While Walter Baker is no relation to me, each summer when I attend our Ohio Conference UCC meeting at Heidelberg College I slip away long enough to put a few flowers on his grave. Walter Baker deserves to be remembered by someone who knows his story. Now you know it, too.

Our New Testament passage reveals another person of character, that of the man Saul who was so infused by the spirit of Christ, that this changed his life forever. Even his name was new from this point on: he was now Paul, servant and disciple. In a day when many were not reluctant to bask in their own self-importance—not all that different from today—he writes to one of his church communities: "For we do not proclaim ourselves; we proclaim Jesus Christ as Lord and ourselves as your slaves for Jesus' sake." We still are shaped in faith by this man's words. He is not forgotten.

And what of us? What is the legacy we will leave? How will people remember us? One thing is certain: those who leave a mark on life are those who live generously. They are people who give readily of their money, their possessions, their time, and of the fullness of themselves.

They don't ask, "What is the least that I can get by with?
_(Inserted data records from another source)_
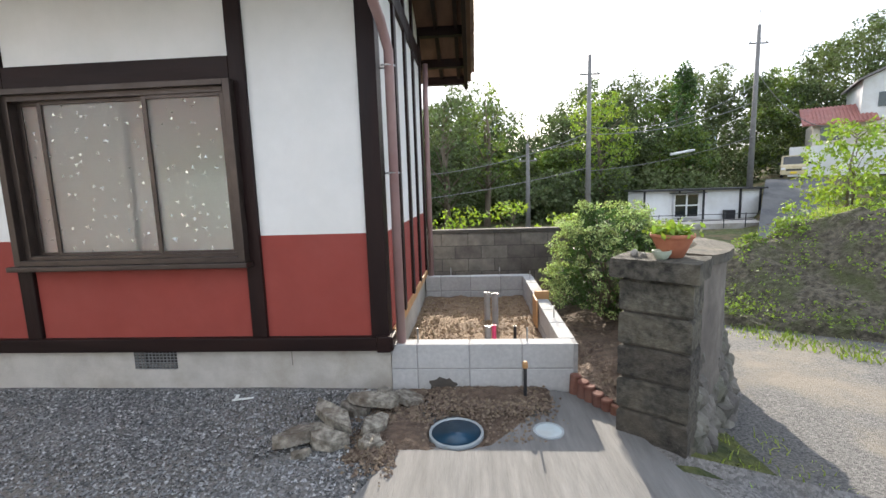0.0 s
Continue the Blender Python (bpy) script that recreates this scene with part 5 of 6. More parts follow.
part("coping", box(-11.6, -4.4, -0.02, 0.14, 0.70, 0.755, 0.006), M_oldwall, bwall2, "flat coping course")

# ---- eaves and porch of the main house across the yard ----
mh = thing("main_house", (-12.0, -2.30, 0), 16.2, "main house with dark tiled eaves across the yard", "house")
# out of view; runs on past the eaves to bounce sunlight into the yard
part("wall", box(0.6, 9.0, -8.0, -1.6, 0.0, 3.3), M_white, mh, "unseen white wall kept long to bounce light")
mroof = part("roof", slope_slab(0.0, 3.1, 0.0, 2.87, -4.5, 4.7, -0.07, 0.0), M_soffit, mh, "dark eaves with exposed rafters")
part("roof_covering", slope_slab(0.03, 3.05, 0.03, 2.87, -4.5, 4.7, 0.004, 0.05), M_tile, mh)
part("bargeboard", slope_slab(-0.02, 0.03, 0.05, 2.85, -4.5, 4.67, -0.26, -0.07), M_timber_h, mh)
part("roof_side", slope_slab(3.105, 9.5, -1.9, 3.64, -4.5, 4.7, -0.07, 0.0), M_soffit, mh)
for x in np.arange(0.2, 3.0, 0.36):
    part("rafter", slope_slab(x, x + 0.07, -0.03, 2.88, -1.7, 3.56, -0.16, -0.072), M_timber_h, mh)
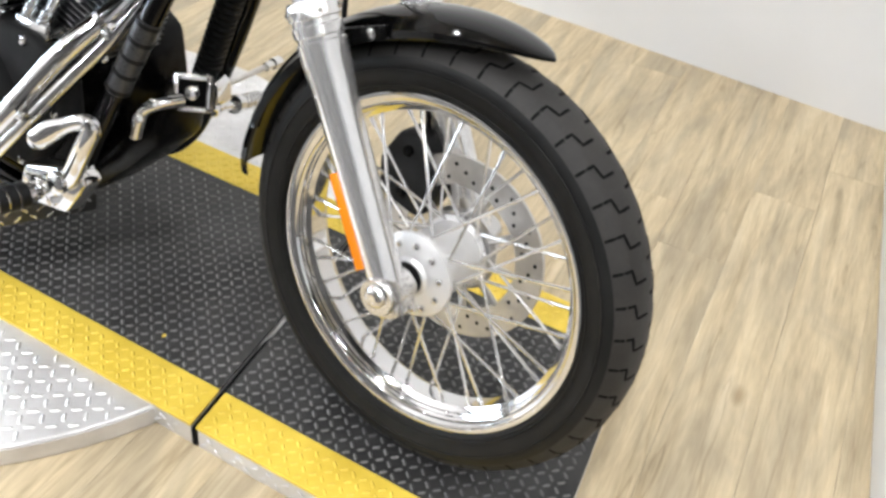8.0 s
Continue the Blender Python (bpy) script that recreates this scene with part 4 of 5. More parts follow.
# pushrod tubes with their blocks
for a, b_ in (((-0.70, -0.135, 0.475), (-0.60, -0.125, 0.655)), ((-0.735, -0.135, 0.475), (-0.645, -0.125, 0.66)), ((-0.80, -0.135, 0.475), (-0.90, -0.125, 0.65)), ((-0.835, -0.135, 0.475), (-0.945, -0.125, 0.65))):
    pr = rod(a, b_, 0.0085, 16)
    d = (Vector(b_) - Vector(a)).normalized()
    rod(a, Vector(a) + d * 0.03, 0.012, 16, pr)
    rod(Vector(b_) - d * 0.03, b_, 0.0145, 16, pr)
    bpart("pushrod_tube", pr, CAST, None, "chrome pushrod tube")
for x in (-0.715, -0.82):
    bpart("lifter_block", rbox((0.075, 0.045, 0.035), (x, -0.125, 0.462), 0.006), CHROME, eng)
cam_cover = prism([(-0.63, 0.34), (-0.64, 0.43), (-0.70, 0.465), (-0.86, 0.46), (-0.93, 0.38), (-0.93, 0.27), (-0.86, 0.215), (-0.72, 0.22)], -0.165, -0.11, bevel=0.014, seg=3)
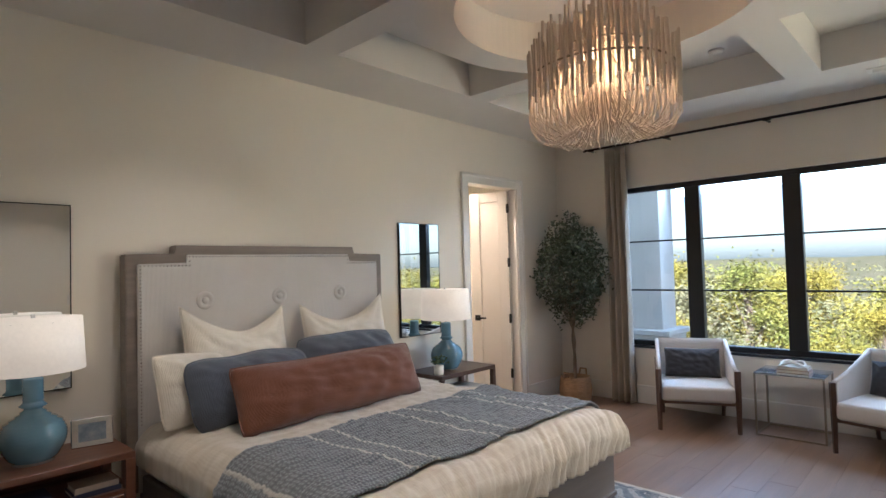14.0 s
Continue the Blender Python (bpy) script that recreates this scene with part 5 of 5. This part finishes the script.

What is the minimum I have to do?" The remembered are those who cared enough that they invested themselves in others, who received God's gifts and contributed them back for the betterment of all, who took the opportunity to build up meaningful relationships with those around them. The remembered are those who dared to live life as if it could make a difference for those who would, at last, hold them only in memory.

We leave only one legacy in life. What that will be is largely our own determination. How you live today sets the direction for what will come tomorrow.

I hope it can be said of you that a hundred years from today, on some beautiful day in June when billowy clouds float across an incredibly blue sky, someone will stop and put a flower on your grave, say a brief prayer, and thank God for the legacy that was your life.